On 5/16/12 5:50 AM, André Warnier wrote:
> Nobody can answer that question in the absolute. It all depends on
> how much memory your Tomcat instances really need

(Really, your webapps, not Tomcat).

> to run the applications you put it them, for the number of requests
> you expect to be handled. And won what else on that machine needs
> memory, and how much memory that machine has.
> 
> Tomcat can run in as little as 512KB (or less).  The other end is 
> unlimited..

Tomcat itself can run in like a 12MiB heap, depending on the JVM
version.

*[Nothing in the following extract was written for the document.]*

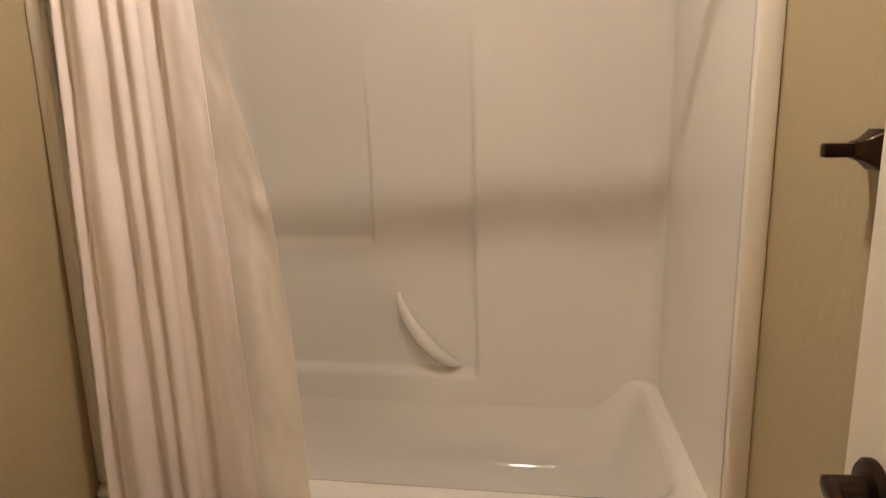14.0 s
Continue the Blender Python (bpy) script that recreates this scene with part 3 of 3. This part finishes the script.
# ---- things on the counter ----
m = Matrix.Translation((2.984, 2.258, CT)) @ Matrix.Rotation(radians(3), 4, "Z")
tb = thing("tissue_box", "grey chevron-patterned tissue box with a tissue pulled up", "tissue box", m=m)
part("carton", box_bm(-0.118, 0.118, -0.056, 0.056, 0.0, 0.094, bevel=0.002), CARD, tb)
bm = bmesh.new()
lathe(bm, [(0.0, 0.0), (0.03, 0.0), (0.03, 0.0012), (0.0, 0.0012)], Matrix.Translation((0, 0, 0.0942)) @ Matrix.Diagonal((2.2, 0.9, 1, 1)))
part("opening", bm, SLOT, tb)
bm = bmesh.new()
rows = []
for j in range(9):
    v = j / 8
    row = []
    for i in range(15):
        u = i / 14 - 0.5
        w = 0.045 + 0.03 * v
        row.append(bm.verts.new((u * w * 1.6 + 0.012 * v + 0.004 * math.sin(9 * v + 5 * u), 0.016 * math.sin(7 * u + 1.5 * v) * (0.4 + v) + 0.008 * math.sin(15 * u), 0.093 + 0.082 * v * (1 - 0.5 * abs(u)) + 0.010 * math.sin(6 * u + 1) * v)))
    rows.append(row)
for a, b in zip(rows, rows[1:]):
    for i in range(14):
        bm.faces.new((a[i], a[i + 1], b[i + 1], b[i]))
t = part("tissue", bm, TISSUE, tb, "crumpled white tissue", angle=80)
t.modifiers.new("thick", "SOLIDIFY").thickness = 0.0008


def dispenser(x, y, h, liquid, label, deg):
    root = thing("soap_dispenser", label, "soap bottle", "soap bottles", m=Matrix.Translation((x, y, CT)) @ Matrix.Rotation(radians(deg), 4, "Z"))
    bm = bmesh.new()
    loft(bm, [rr_ring(bm, -r, r, -r * 0.75, r * 0.75, min(0.012, r * 0.6), z, 4) for r, z in ((0.026, 0.004), (0.028, 0.008), (0.028, h - 0.02), (0.024, h - 0.006), (0.013, h), (0.012, h + 0.012))], cap_first=True)
    b = part("bottle", bm, GLASS, root, "clear bottle")
    b.visible_shadow = False
    bm = bmesh.new()
    loft(bm, [rr_ring(bm, -r, r, -r * 0.75, r * 0.75, 0.01, z, 4) for r, z in ((0.0245, 0.007), (0.0255, 0.010), (0.0255, 0.05))], cap_first=True)
    part("soap", bm, liquid, root)
    bm = bmesh.new()
    lathe(bm, [(0.0, h + 0.010), (0.014, h + 0.010), (0.014, h + 0.026), (0.006, h + 0.028), (0.0055, h + 0.05), (0.0, h + 0.05)], seg=18)
    tube(bm, [(0, 0, 0.02), (0, 0, h + 0.01)], 0.003, seg=8)
    part("pump", bm, BLACK if liquid is SOAP else PLASTIC, root)
    bm = bmesh.new()
    add_box(bm, -0.045, 0.012, -0.009, 0.009, h + 0.048, h + 0.062, bevel=0.004)
    part("nozzle", bm, PLASTIC, root, "white pump top")


dispenser(2.968, 2.117, 0.118, SOAP, "clear pump bottle of pale soap in a wire caddy", 200)
dispenser(3.030, 2.172, 0.125, TEAL, "teal soap pump bottle beside the tissue box", 190)
caddy = thing("wire_caddy", "small thin wire soap caddy on the counter", "caddy")
for z in (0.006, 0.032):
    bm = bmesh.new()
    c = [(2.95, 2.09), (3.065, 2.09), (3.065, 2.145), (2.95, 2.145), (2.95, 2.09)]
    tube(bm, [(x, y, CT + z) for x, y in c], 0.0014, seg=6)
    part("wire_ring", bm, CHROME, caddy)
for x, y in ((2.95, 2.09), (3.065, 2.09), (3.065, 2.145), (2.95, 2.145)):
    part("wire_post", tube(bmesh.new(), [(x, y, CT), (x, y, CT + 0.032)], 0.0014, seg=6), CHROME, caddy)


# ---- wall plates and towel rings ----
def switch_plate(x, y, z, outlet):
    """On a wall whose face looks along -x."""
    root = thing("wall_outlet" if outlet else "light_switch", "white duplex outlet plate on the tan wall" if outlet else "white rocker light switch on the tan hall wall", "outlet" if outlet else "light switch")
    part("plate", box_bm(x - 0.006, x, y - 0.0355, y + 0.0355, z - 0.0575, z + 0.0575, bevel=0.0025), PLASTIC, root)
    if outlet:
        for s in (-1, 1):
            bm = bmesh.new()
            loft(bm, [rr_ring(bm, -0.0165, 0.0165, -0.0135, 0.0135, 0.008, q, 4) for q in (0.0, 0.0025)], cap_first=True)
            bm.transform(Matrix.Translation((x - 0.006, y, z + s * 0.0195)) @ Matrix.Rotation(radians(-90), 4, "Y") @ Matrix.Rotation(radians(90), 4, "Z"))
            f = part("receptacle", bm, PLASTIC, root)
            bm = bmesh.new()
            for dy, hh in ((-0.0065, 0.004), (0.0065, 0.0032)):
                add_box(bm, x - 0.0092, x - 0.0084, y + dy - 0.001, y + dy + 0.001, z + s * 0.0195 - hh + 0.002, z + s * 0.0195 + hh + 0.002)
            add_box(bm, x - 0.0092, x - 0.0084, y - 0.002, y + 0.002, z + s * 0.0195 - 0.009, z + s * 0.0195 - 0.006)
            part("slots", bm, SLOT, f)
    else:
        bm = box_bm(x - 0.011, x - 0.005, y - 0.0165, y + 0.0165, z - 0.033, z + 0.033, bevel=0.002)
        part("rocker", bm, PLASTIC, root)
        for s in (-1, 1):
            part("screw", lathe(bmesh.new(), [(0.0, 0.0), (0.003, 0.0), (0.003, 0.001), (0.0, 0.0014)], Matrix.Translation((x - 0.006, y, z + s * 0.048)) @ Matrix.Rotation(radians(-90), 4, "Y"), seg=10), PLASTIC, root)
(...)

We ran in production for years using a miniscule (for
Java-based webapp) 64MiB heap.

> The benefit of a 64-bit OS compared to a 32-bit OS, is that you
> can allocate more memory *per process*. A drawback of running an
> application in 64-bit mode - compared to running the same in 32-bit
> mode - is that under 64-bit mode, some things will use up 64 bits
> instead of 32 bits. So you roughly use about 30% more memory, to
> run the exact same application.  But that also depends very much on
> the application.
> 
> In other words : try it and see.

Also, there are lots of reasons to run multiple JVMs, even on the same
physical machine. For instance, you might want to improve the
robustness of your webapp by being able to restart one of the JVMs if
something goes wrong (e.g. OOME) or even to upgrade your webapps(s)
with zero downtime. (This of course assumes that you can run two
different versions of your webapp simultaneously including all
dependencies like database structure, etc.).

Or, maybe you want to run different webapps under different JVM
versions for some reason. We currently run all our productions webapps
in their own Tomcat instances with independent JVM versions, etc. It
provides complete isolation between webapps at the cost of memory.
Memory is cheap, and our webapps don't need a lot of it.